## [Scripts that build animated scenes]
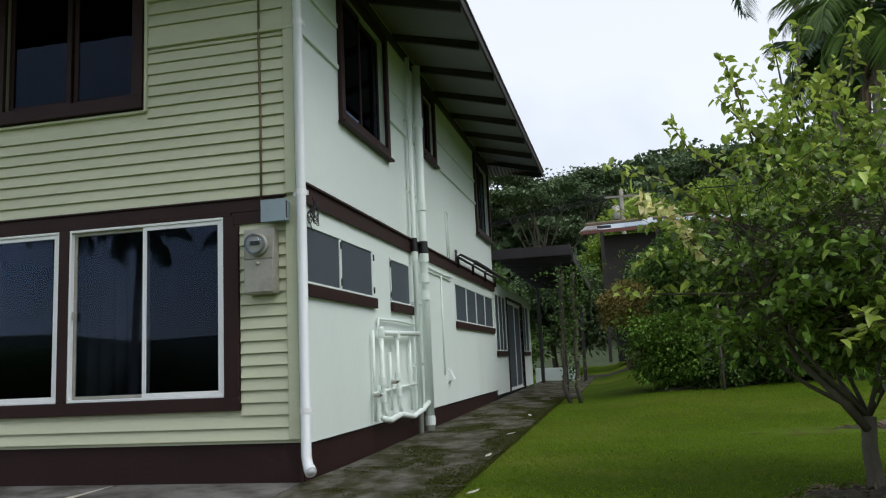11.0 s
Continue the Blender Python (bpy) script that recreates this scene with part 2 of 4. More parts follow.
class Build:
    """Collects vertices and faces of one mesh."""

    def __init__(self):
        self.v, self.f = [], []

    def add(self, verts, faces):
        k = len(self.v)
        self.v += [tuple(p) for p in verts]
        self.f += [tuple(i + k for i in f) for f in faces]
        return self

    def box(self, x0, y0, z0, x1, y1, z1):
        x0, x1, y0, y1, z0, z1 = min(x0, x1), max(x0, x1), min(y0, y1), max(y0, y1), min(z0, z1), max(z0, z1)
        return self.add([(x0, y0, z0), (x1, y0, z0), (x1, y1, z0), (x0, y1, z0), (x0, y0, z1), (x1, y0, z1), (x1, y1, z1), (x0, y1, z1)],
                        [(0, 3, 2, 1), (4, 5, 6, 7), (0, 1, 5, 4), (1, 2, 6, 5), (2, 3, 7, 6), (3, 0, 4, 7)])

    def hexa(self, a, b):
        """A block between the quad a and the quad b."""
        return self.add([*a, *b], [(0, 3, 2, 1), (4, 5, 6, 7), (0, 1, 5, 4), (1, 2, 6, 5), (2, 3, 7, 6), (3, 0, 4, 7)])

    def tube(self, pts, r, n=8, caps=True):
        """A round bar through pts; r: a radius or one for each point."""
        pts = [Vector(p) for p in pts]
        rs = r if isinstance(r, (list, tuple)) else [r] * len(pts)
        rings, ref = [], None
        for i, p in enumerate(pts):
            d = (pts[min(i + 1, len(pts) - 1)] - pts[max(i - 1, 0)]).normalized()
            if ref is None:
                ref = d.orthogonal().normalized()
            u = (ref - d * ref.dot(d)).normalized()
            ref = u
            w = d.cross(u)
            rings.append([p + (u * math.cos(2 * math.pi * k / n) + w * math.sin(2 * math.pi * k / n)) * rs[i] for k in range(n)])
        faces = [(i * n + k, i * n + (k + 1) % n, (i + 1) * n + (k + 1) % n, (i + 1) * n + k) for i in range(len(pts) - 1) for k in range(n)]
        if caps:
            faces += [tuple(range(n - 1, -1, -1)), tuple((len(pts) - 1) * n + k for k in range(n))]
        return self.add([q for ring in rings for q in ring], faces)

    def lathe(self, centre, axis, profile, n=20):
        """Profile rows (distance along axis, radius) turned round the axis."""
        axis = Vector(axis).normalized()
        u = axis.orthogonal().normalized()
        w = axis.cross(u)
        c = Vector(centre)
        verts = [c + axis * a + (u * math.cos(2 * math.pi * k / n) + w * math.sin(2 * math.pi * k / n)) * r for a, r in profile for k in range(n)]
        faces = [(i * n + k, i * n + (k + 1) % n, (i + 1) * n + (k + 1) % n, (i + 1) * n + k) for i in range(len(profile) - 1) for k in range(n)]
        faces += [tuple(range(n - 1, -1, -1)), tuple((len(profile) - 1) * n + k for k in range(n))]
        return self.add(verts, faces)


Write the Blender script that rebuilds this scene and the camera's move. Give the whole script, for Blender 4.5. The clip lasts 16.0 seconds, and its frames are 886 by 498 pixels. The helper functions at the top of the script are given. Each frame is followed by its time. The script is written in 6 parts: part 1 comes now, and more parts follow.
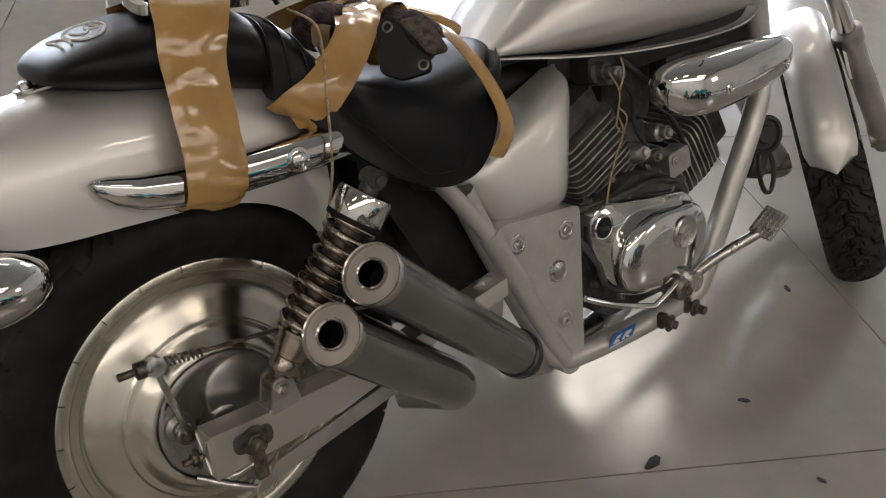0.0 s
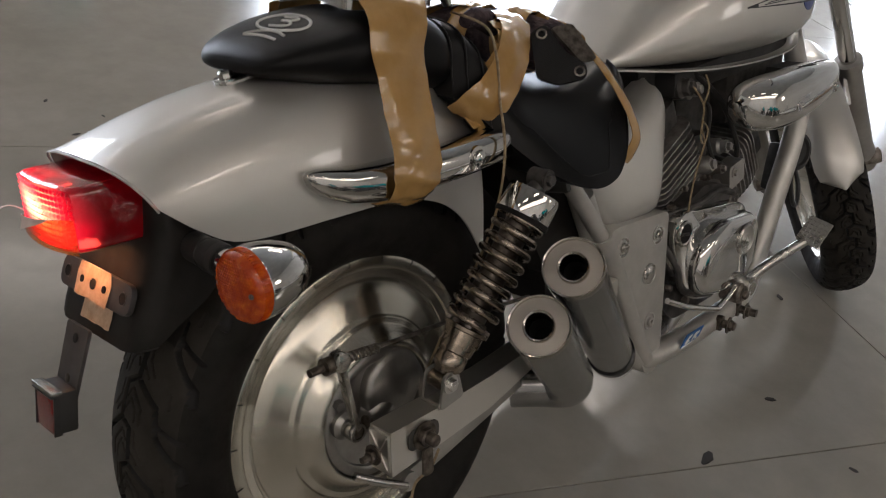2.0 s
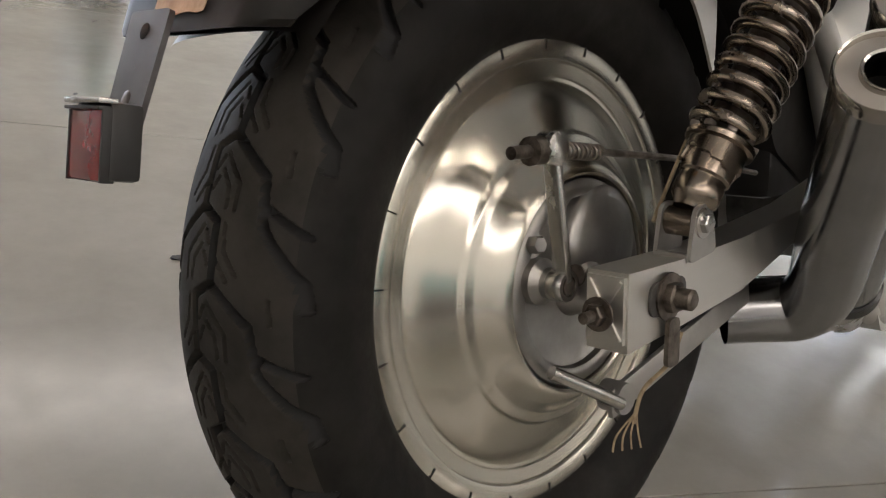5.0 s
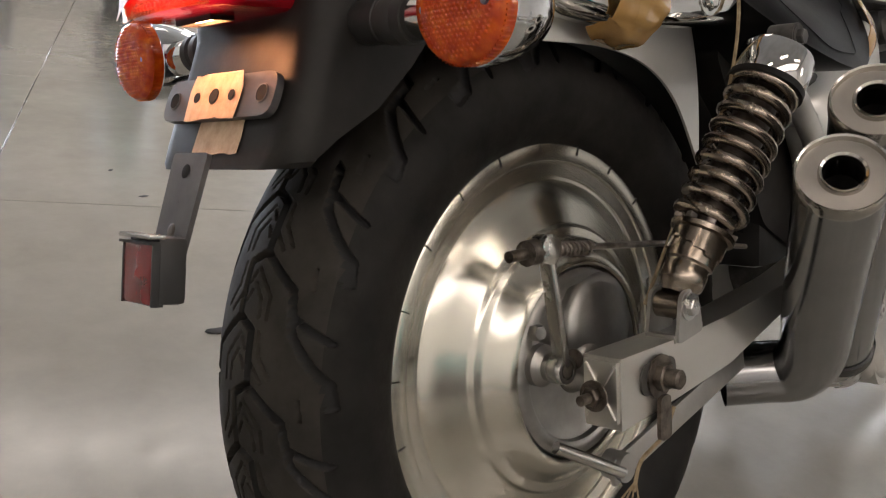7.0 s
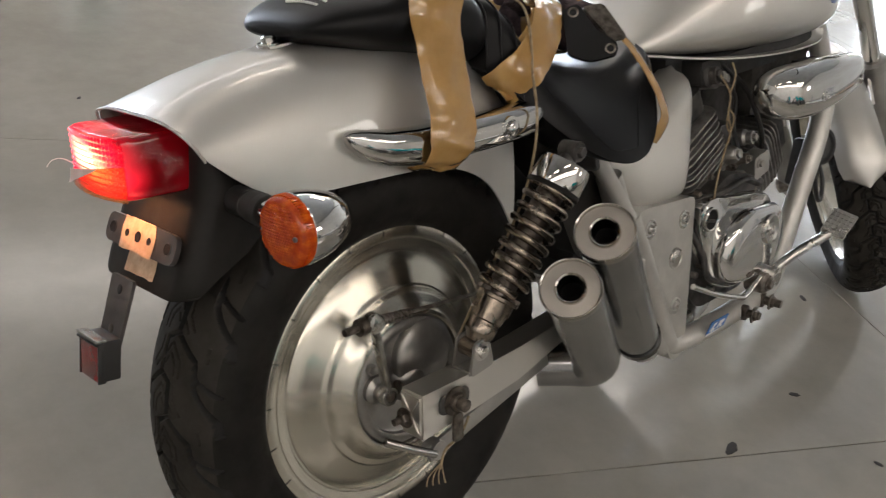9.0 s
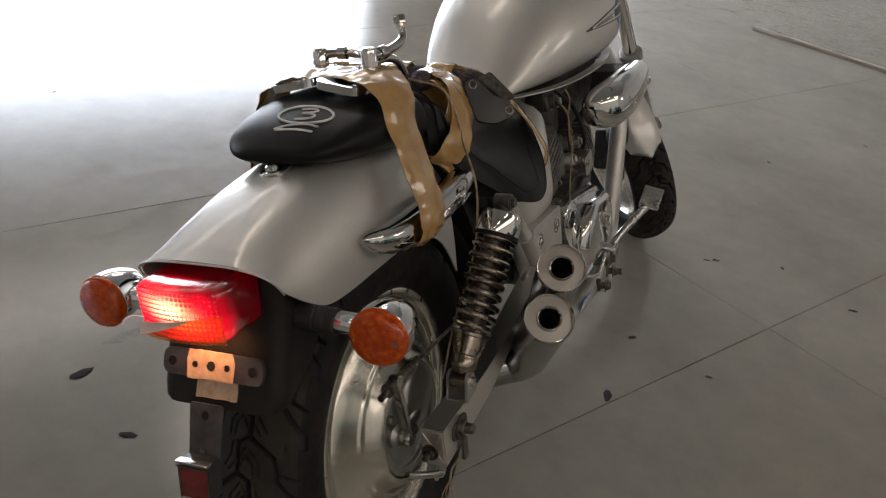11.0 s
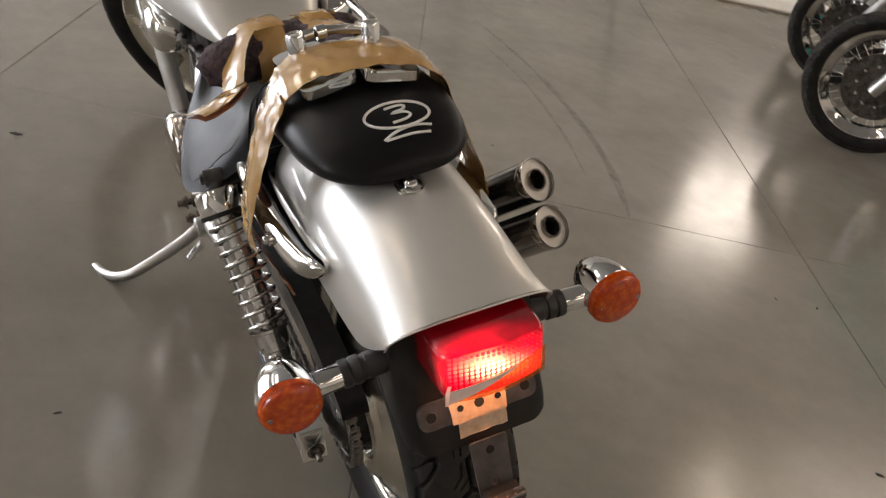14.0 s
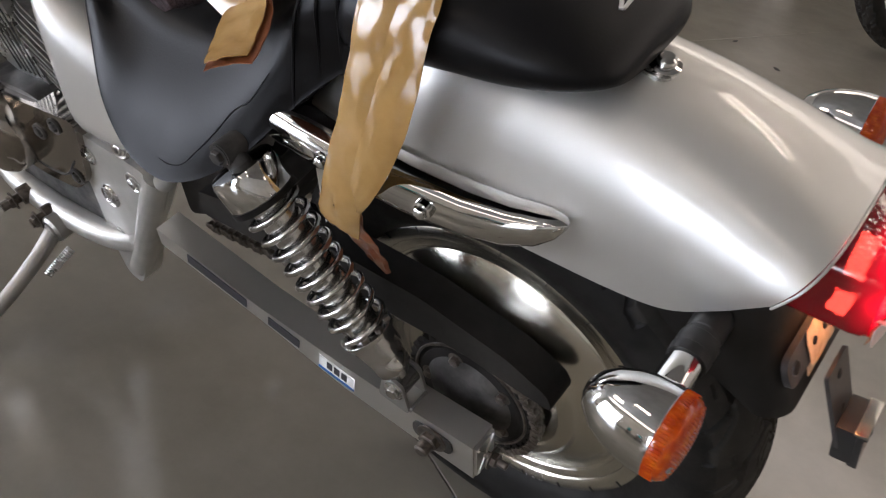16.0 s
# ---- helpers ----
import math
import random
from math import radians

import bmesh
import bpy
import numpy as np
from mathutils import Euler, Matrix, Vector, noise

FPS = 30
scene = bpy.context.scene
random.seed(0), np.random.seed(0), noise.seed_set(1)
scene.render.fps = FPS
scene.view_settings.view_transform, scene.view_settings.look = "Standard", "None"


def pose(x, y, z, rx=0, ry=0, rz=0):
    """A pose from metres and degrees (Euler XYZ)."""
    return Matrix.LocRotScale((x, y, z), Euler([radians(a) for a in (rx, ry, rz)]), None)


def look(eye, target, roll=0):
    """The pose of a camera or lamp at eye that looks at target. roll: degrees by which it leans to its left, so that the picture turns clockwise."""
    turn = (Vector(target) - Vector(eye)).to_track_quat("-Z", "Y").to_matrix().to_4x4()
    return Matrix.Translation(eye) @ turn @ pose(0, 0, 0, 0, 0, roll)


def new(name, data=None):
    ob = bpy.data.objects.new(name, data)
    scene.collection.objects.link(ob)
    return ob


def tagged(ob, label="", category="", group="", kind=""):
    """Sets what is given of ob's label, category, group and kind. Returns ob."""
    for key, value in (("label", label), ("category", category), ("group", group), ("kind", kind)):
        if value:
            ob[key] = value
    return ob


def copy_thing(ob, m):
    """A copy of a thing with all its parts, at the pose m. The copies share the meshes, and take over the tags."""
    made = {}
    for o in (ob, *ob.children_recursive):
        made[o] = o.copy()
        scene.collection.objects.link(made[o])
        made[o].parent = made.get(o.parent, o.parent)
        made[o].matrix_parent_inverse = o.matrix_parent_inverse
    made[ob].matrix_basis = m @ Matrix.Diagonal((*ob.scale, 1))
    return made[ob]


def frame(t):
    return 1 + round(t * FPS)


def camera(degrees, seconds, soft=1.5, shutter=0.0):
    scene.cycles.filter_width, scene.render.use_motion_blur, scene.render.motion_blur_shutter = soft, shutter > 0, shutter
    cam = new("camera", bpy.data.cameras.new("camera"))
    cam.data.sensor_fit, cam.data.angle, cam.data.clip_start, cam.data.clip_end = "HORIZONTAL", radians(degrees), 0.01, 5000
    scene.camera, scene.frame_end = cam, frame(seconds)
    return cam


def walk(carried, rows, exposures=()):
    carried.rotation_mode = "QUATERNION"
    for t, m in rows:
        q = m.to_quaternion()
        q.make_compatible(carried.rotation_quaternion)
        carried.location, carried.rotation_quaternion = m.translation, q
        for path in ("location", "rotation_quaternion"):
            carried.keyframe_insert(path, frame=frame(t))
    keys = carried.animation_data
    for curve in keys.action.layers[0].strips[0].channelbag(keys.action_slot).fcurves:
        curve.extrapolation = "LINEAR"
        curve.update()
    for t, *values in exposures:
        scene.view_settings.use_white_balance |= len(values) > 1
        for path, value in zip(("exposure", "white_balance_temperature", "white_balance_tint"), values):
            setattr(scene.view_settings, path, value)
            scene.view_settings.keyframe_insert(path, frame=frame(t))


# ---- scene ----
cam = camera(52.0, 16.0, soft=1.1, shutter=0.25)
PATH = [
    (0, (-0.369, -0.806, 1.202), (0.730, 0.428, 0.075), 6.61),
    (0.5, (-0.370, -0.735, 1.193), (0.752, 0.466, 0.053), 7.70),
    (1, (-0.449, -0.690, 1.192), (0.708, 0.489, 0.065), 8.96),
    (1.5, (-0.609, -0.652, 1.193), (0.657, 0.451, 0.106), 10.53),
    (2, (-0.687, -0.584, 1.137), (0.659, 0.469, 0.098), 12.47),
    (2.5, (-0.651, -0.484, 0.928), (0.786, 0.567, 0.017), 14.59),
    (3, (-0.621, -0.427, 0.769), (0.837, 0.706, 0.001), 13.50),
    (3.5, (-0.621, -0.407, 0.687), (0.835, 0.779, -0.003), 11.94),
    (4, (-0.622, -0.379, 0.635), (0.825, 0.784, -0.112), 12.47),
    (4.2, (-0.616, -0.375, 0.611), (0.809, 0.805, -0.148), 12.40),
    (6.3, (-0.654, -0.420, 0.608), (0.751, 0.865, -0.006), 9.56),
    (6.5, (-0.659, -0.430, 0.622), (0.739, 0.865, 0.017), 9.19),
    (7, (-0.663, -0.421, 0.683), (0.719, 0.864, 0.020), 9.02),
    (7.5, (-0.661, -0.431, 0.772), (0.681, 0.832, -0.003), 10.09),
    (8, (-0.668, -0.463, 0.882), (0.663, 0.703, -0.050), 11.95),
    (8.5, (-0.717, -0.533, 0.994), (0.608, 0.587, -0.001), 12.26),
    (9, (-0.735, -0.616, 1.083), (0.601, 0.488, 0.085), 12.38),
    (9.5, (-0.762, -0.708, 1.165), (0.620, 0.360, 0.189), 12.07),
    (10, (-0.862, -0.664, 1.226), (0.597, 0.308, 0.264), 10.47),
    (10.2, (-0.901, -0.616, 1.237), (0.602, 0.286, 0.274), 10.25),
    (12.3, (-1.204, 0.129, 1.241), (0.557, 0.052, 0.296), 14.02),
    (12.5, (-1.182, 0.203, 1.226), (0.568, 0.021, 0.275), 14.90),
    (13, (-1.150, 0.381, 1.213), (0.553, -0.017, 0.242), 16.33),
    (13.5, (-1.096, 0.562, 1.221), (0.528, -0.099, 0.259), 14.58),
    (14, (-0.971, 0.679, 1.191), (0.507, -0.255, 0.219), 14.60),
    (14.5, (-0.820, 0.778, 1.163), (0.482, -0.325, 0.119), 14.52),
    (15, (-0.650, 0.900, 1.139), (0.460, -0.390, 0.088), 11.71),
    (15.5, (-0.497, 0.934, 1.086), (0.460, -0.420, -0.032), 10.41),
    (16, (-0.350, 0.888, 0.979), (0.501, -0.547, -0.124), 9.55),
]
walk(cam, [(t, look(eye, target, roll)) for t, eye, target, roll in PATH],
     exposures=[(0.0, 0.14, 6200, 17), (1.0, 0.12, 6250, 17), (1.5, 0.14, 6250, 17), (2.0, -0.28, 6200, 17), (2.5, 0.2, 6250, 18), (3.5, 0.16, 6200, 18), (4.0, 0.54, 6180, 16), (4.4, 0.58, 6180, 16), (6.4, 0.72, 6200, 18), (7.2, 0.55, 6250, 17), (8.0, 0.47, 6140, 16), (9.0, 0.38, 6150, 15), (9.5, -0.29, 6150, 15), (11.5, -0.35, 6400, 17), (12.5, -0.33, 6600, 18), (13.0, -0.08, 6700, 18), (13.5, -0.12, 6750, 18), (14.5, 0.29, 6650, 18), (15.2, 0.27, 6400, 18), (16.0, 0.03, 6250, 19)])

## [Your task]
Filter out every line that lacks the word "follow", and copy the rest.

## [Exercise answer]
Continue the Blender Python (bpy) script that recreates this scene with part 2 of 4. More parts follow.
Write the Blender script that rebuilds this scene and the camera's move. Give the whole script, for Blender 4.5. The clip lasts 16.0 seconds, and its frames are 886 by 498 pixels. The helper functions at the top of the script are given. Each frame is followed by its time. The script is written in 6 parts: part 1 comes now, and more parts follow.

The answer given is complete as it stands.